Crítica | Enchente
Antes mesmo de iniciar o documentário, os cineastas Julio Pecly e Paulo Silva utilizam a tela dos créditos para exibir um pronunciamento oficial, ministrado por uma autoridade local da cidade do Rio de Janeiro, apelando para que o cidadão de bem não saísse às ruas a menos em caso estritamente necessário, já que, nos idos de 1996, a cidade se encontrava em estado de calamidade. O pedido não poderia ser aceito por quem morava na Cidade de Deus, já que suas casas foram invadidas pelas águas, cuja fatalidade levou, inclusive, a vida de alguns moradores.
Através de imagens da televisão à época, o diretor tenta resgatar em imagens a dor e o desespero que seus vizinhos e família sofreram. Seguido a isso, mostram-se moradores do local naquele período, rostos que não conseguem esconder nem o alívio por estarem vivos, tampouco o amargor pelo infortúnio causado à comunidade.
Sem infraestrutura, comida, com os comerciantes sofrendo saques, os moradores pereciam – outra vez – no abandono por parte da prefeitura e das autoridades cabíveis. De positivo, há muito pouco. O que resta é a curiosidade de conferir os relatos por parte dos sobreviventes, que, mesmo perdendo grande parte dos seus bens, comemora momentos do resgate, como afirma um morador local ao conseguir salvar ao menos seu aparelho televisor da enchente que tomou a sua casa, ainda que o nível da água estivesse já na altura do tórax.
A maioria dos habitantes do local simplesmente jogava seus pertences fora, como em um rito desesperançoso de passagem, exibindo o fim de um ciclo para um começo do zero. O simples baixar das águas não faria os problemas simplesmente sumirem, tampouco traria de volta à vida aqueles que morreram. Todos tiveram marcas provindas da tempestade, mas apagar os sinais visíveis pela favela era o mínimo para que se começasse uma mudança.
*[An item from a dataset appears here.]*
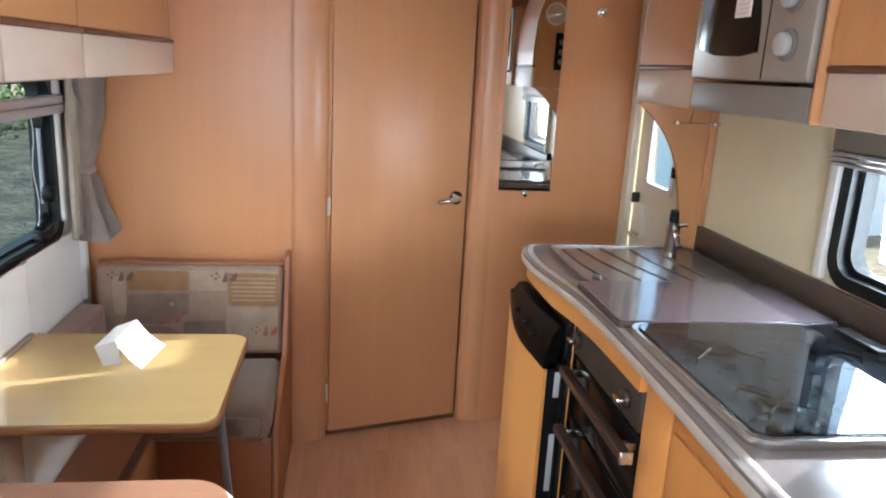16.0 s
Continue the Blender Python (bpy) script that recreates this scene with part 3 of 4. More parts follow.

Outras enchentes ocorreram e tiveram grande exploração midiática nos anos 60, inclusive em tons dramáticos transmitidos pelos programas de reportagens da época. O pouco feito pelas autoridades é o mote da fita, que destaca a total ignorância do poder público, marginalizando os homens com menos dinheiro e recursos, pois eram esses que, na cidade do Rio, ficavam desabrigados e perdiam tudo.
Mesmo entre os entrevistados, não há um consenso entre quem seria o principal culpado pelo acontecido, ou a razão maior. Desde destino até o desprezo das autoridades, todas as causas possíveis são levantadas, inclusive com registros do então prefeito Cesar Maia, mais uma vez reclamando que o governo federal e estadual não assumiam a responsabilidade junto com ele, tirando o atestado de autoria por aquele pecado de perto de si. Tudo isso dito pelo político que vê a cidade do alto, em um helicóptero, fazendo com que distância entre os dois mundo se mostrasse puramente visual.
A mensagem que Pecly e Silva passam escolhe um lado, mas não ignora o outro. A voz dada aos que acham que a culpa era dos próprios moradores não ignora a parcela de responsabilidade dos governantes. Mesmo que diante da tragédia anunciada e da ação praticamente nula dos que foram eleitos pelo povo, e que assistiam passivamente à morte daqueles homens.
A trilha instrumental, deixada ao final, traz um conjunto de cordas tocando Unforgiven do Metallica, para então revelar que, em 2010, outra enchente ocorreu, vitimando mais cinco pessoas na Cidade de Deus, e outras centenas no restante da cidade. Tudo fruto do imperdoável desprezo com o pobre, ainda muito comum na triste relação de chefes de Estado e população carente.